◆ Problem to work on ◆
Repeat each line of the material below exactly as it appears, minus any pictures.

◆ Information supplied ◆

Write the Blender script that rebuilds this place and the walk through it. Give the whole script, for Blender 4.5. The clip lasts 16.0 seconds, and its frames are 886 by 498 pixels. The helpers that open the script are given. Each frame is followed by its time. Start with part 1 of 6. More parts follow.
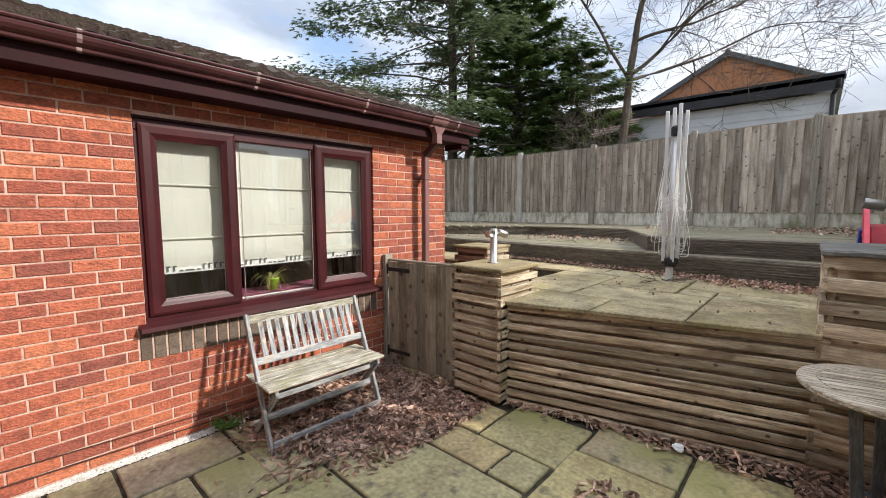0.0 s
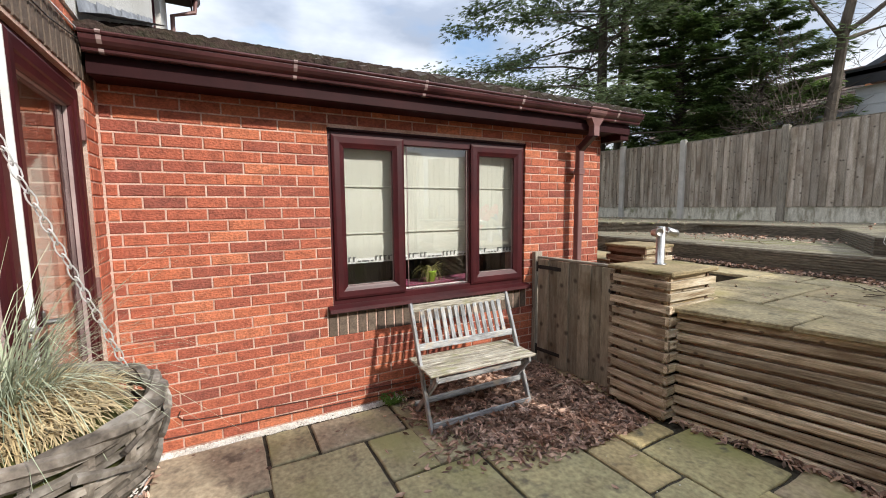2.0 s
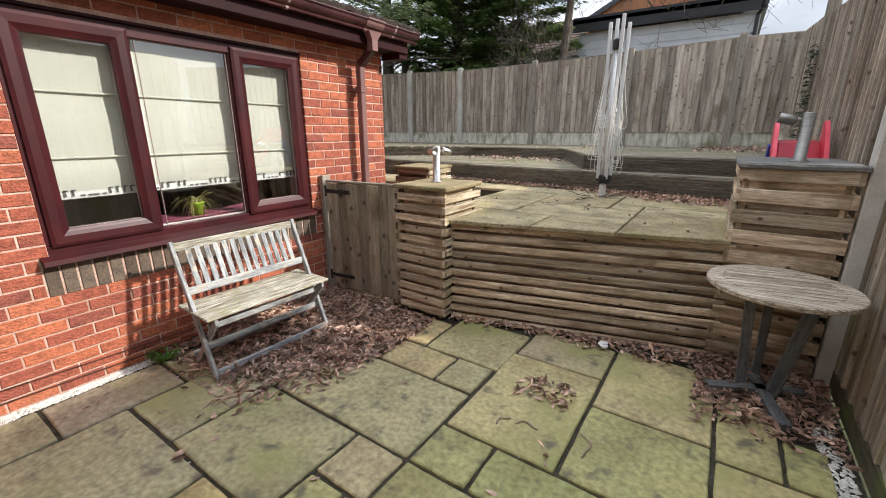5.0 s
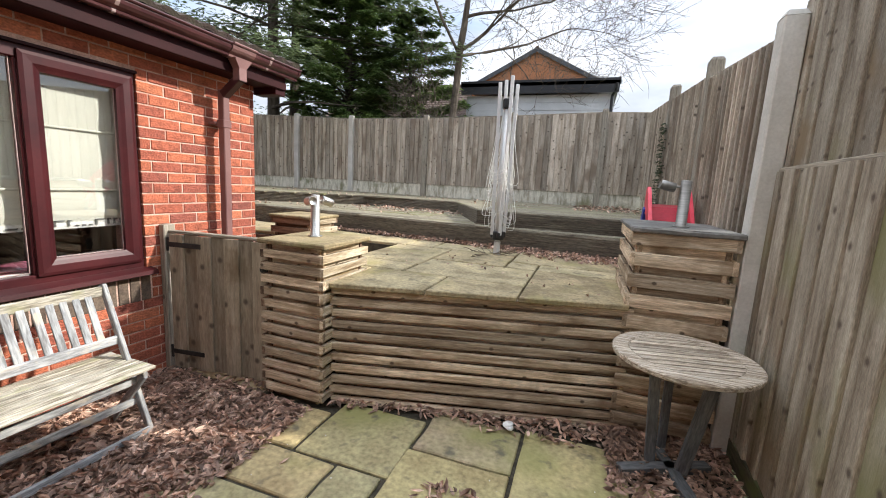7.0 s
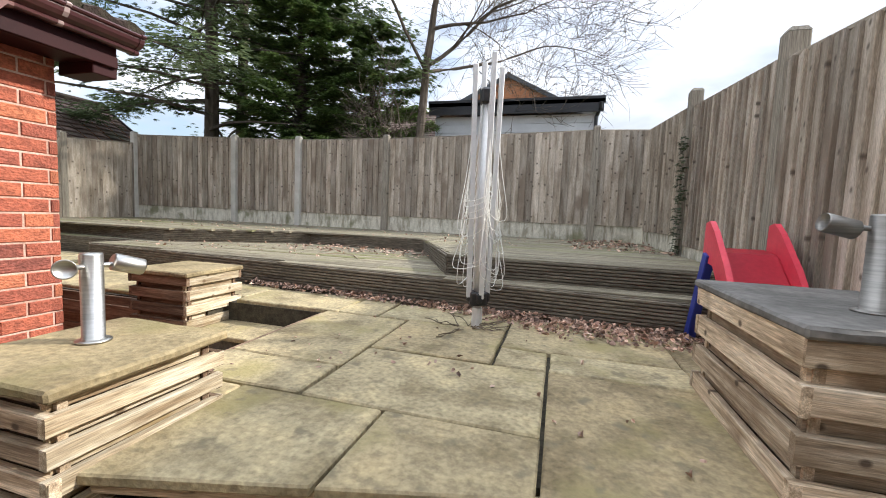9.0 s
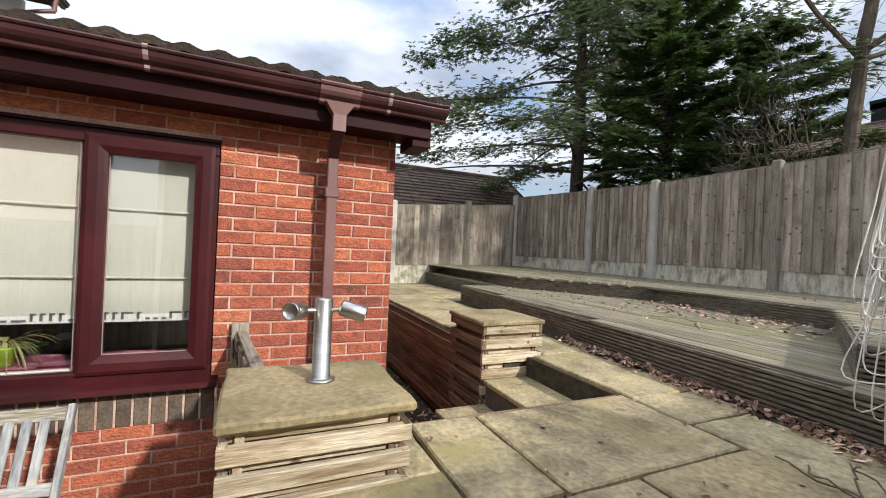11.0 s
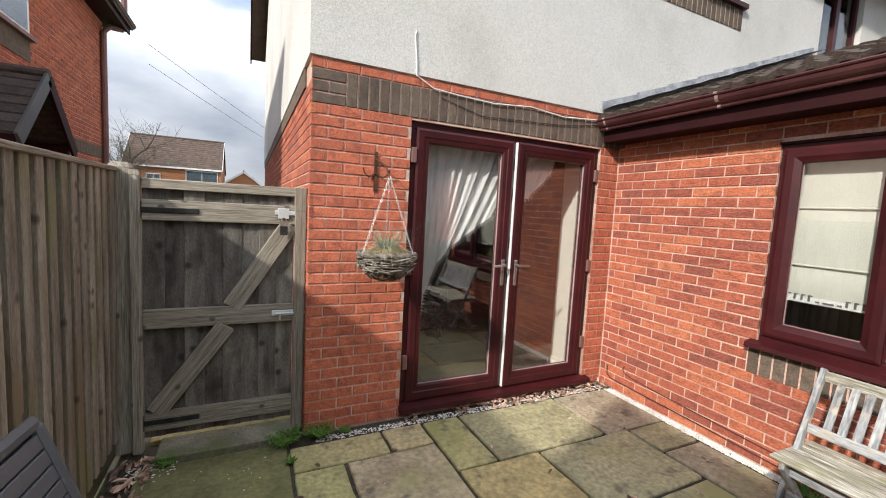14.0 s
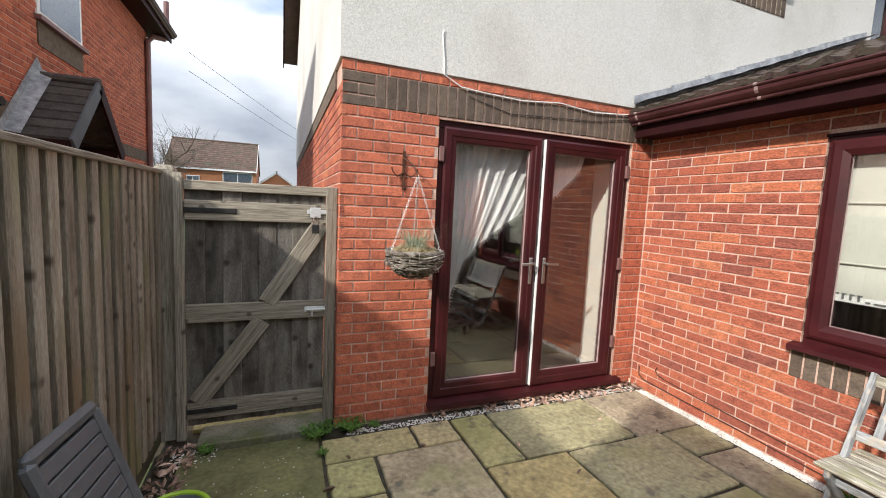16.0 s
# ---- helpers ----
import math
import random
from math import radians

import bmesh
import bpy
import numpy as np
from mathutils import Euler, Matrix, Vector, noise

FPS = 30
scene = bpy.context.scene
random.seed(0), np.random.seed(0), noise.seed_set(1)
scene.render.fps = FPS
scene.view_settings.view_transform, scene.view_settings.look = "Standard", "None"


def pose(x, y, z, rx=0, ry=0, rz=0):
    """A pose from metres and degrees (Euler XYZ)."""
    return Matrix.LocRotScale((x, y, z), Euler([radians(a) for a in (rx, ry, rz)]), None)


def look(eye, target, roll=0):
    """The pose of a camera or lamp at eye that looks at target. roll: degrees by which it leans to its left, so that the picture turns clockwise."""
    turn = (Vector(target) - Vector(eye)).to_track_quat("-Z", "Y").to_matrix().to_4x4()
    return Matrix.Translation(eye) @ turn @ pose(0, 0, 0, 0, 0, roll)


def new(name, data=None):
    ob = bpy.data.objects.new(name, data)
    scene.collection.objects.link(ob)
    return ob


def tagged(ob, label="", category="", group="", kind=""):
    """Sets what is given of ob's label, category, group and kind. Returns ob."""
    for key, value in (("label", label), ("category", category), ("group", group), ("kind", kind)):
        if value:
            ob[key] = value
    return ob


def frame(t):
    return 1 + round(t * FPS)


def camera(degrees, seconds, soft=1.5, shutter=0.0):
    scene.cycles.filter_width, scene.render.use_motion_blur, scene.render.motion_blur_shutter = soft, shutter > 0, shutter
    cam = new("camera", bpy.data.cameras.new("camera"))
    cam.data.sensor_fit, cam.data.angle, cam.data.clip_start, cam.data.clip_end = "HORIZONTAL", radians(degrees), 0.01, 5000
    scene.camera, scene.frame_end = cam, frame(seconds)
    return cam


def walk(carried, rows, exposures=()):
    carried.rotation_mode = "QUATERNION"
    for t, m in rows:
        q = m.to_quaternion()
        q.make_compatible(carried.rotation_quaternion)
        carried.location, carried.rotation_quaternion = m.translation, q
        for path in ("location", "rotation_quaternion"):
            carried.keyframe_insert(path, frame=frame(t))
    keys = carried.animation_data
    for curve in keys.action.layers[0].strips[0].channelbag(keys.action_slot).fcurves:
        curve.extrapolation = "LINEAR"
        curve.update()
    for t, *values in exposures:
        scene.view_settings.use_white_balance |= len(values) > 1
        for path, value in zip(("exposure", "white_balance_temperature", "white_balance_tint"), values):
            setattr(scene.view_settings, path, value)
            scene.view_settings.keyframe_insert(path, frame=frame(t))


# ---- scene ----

◆ Full solution ◆
Write the Blender script that rebuilds this place and the walk through it. Give the whole script, for Blender 4.5. The clip lasts 16.0 seconds, and its frames are 886 by 498 pixels. The helpers that open the script are given. Each frame is followed by its time. Start with part 1 of 6. More parts follow.
0.0 s
2.0 s
5.0 s
7.0 s
9.0 s
11.0 s
14.0 s
16.0 s
# ---- helpers ----
import math
import random
from math import radians

import bmesh
import bpy
import numpy as np
from mathutils import Euler, Matrix, Vector, noise

FPS = 30
scene = bpy.context.scene
random.seed(0), np.random.seed(0), noise.seed_set(1)
scene.render.fps = FPS
scene.view_settings.view_transform, scene.view_settings.look = "Standard", "None"


def pose(x, y, z, rx=0, ry=0, rz=0):
    """A pose from metres and degrees (Euler XYZ)."""
    return Matrix.LocRotScale((x, y, z), Euler([radians(a) for a in (rx, ry, rz)]), None)


def look(eye, target, roll=0):
    """The pose of a camera or lamp at eye that looks at target. roll: degrees by which it leans to its left, so that the picture turns clockwise."""
    turn = (Vector(target) - Vector(eye)).to_track_quat("-Z", "Y").to_matrix().to_4x4()
    return Matrix.Translation(eye) @ turn @ pose(0, 0, 0, 0, 0, roll)


def new(name, data=None):
    ob = bpy.data.objects.new(name, data)
    scene.collection.objects.link(ob)
    return ob


def tagged(ob, label="", category="", group="", kind=""):
    """Sets what is given of ob's label, category, group and kind. Returns ob."""
    for key, value in (("label", label), ("category", category), ("group", group), ("kind", kind)):
        if value:
            ob[key] = value
    return ob


def frame(t):
    return 1 + round(t * FPS)


def camera(degrees, seconds, soft=1.5, shutter=0.0):
    scene.cycles.filter_width, scene.render.use_motion_blur, scene.render.motion_blur_shutter = soft, shutter > 0, shutter
    cam = new("camera", bpy.data.cameras.new("camera"))
    cam.data.sensor_fit, cam.data.angle, cam.data.clip_start, cam.data.clip_end = "HORIZONTAL", radians(degrees), 0.01, 5000
    scene.camera, scene.frame_end = cam, frame(seconds)
    return cam


def walk(carried, rows, exposures=()):
    carried.rotation_mode = "QUATERNION"
    for t, m in rows:
        q = m.to_quaternion()
        q.make_compatible(carried.rotation_quaternion)
        carried.location, carried.rotation_quaternion = m.translation, q
        for path in ("location", "rotation_quaternion"):
            carried.keyframe_insert(path, frame=frame(t))
    keys = carried.animation_data
    for curve in keys.action.layers[0].strips[0].channelbag(keys.action_slot).fcurves:
        curve.extrapolation = "LINEAR"
        curve.update()
    for t, *values in exposures:
        scene.view_settings.use_white_balance |= len(values) > 1
        for path, value in zip(("exposure", "white_balance_temperature", "white_balance_tint"), values):
            setattr(scene.view_settings, path, value)
            scene.view_settings.keyframe_insert(path, frame=frame(t))


# ---- scene ----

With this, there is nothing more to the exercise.